» **TASK OBJECTIVE**: Write the listing below out again exactly, dropping the images.

» **SUPPLIED MATERIAL**:
>>>
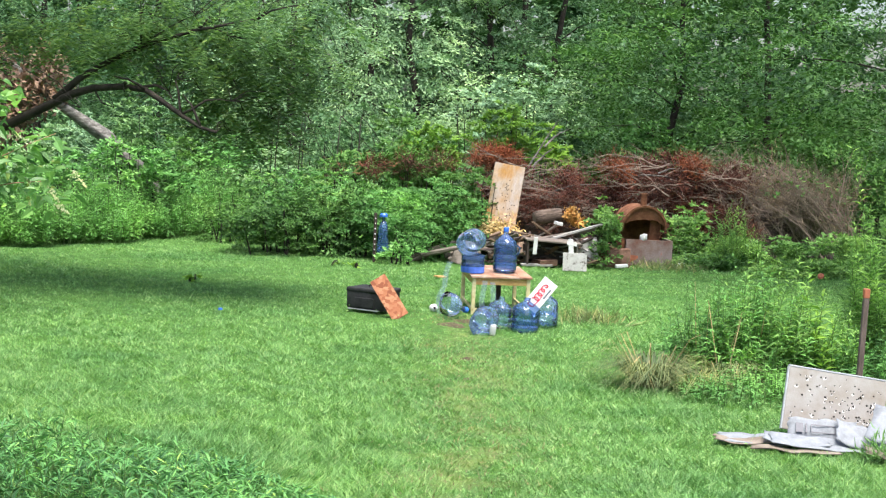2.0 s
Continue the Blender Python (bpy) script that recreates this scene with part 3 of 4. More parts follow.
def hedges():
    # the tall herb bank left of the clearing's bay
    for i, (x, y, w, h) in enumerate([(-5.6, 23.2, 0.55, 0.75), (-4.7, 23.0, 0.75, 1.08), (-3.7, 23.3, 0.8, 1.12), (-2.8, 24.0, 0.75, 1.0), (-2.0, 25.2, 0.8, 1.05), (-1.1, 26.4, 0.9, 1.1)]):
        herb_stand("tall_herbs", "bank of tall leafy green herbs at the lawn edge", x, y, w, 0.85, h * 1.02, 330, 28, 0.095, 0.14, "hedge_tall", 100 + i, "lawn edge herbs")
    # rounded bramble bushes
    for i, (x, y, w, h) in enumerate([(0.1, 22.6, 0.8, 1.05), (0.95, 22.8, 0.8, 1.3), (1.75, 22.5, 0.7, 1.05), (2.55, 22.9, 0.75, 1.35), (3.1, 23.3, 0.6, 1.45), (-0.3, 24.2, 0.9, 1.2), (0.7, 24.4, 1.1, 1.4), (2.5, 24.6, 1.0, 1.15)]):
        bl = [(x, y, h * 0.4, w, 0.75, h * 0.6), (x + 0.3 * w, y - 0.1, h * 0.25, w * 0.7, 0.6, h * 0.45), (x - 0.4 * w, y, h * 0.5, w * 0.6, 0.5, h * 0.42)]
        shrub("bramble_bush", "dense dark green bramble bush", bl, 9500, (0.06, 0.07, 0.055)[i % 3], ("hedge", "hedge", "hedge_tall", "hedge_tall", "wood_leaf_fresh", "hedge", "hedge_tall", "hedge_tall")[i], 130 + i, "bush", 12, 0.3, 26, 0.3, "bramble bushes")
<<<
» **SOLUTION BELOW**:
2.0 s
Continue the Blender Python (bpy) script that recreates this scene with part 3 of 4. More parts follow.
def hedges():
    # the tall herb bank left of the clearing's bay
    for i, (x, y, w, h) in enumerate([(-5.6, 23.2, 0.55, 0.75), (-4.7, 23.0, 0.75, 1.08), (-3.7, 23.3, 0.8, 1.12), (-2.8, 24.0, 0.75, 1.0), (-2.0, 25.2, 0.8, 1.05), (-1.1, 26.4, 0.9, 1.1)]):
        herb_stand("tall_herbs", "bank of tall leafy green herbs at the lawn edge", x, y, w, 0.85, h * 1.02, 330, 28, 0.095, 0.14, "hedge_tall", 100 + i, "lawn edge herbs")
    # rounded bramble bushes
    for i, (x, y, w, h) in enumerate([(0.1, 22.6, 0.8, 1.05), (0.95, 22.8, 0.8, 1.3), (1.75, 22.5, 0.7, 1.05), (2.55, 22.9, 0.75, 1.35), (3.1, 23.3, 0.6, 1.45), (-0.3, 24.2, 0.9, 1.2), (0.7, 24.4, 1.1, 1.4), (2.5, 24.6, 1.0, 1.15)]):
        bl = [(x, y, h * 0.4, w, 0.75, h * 0.6), (x + 0.3 * w, y - 0.1, h * 0.25, w * 0.7, 0.6, h * 0.45), (x - 0.4 * w, y, h * 0.5, w * 0.6, 0.5, h * 0.42)]
        shrub("bramble_bush", "dense dark green bramble bush", bl, 9500, (0.06, 0.07, 0.055)[i % 3], ("hedge", "hedge", "hedge_tall", "hedge_tall", "wood_leaf_fresh", "hedge", "hedge_tall", "hedge_tall")[i], 130 + i, "bush", 12, 0.3, 26, 0.3, "bramble bushes")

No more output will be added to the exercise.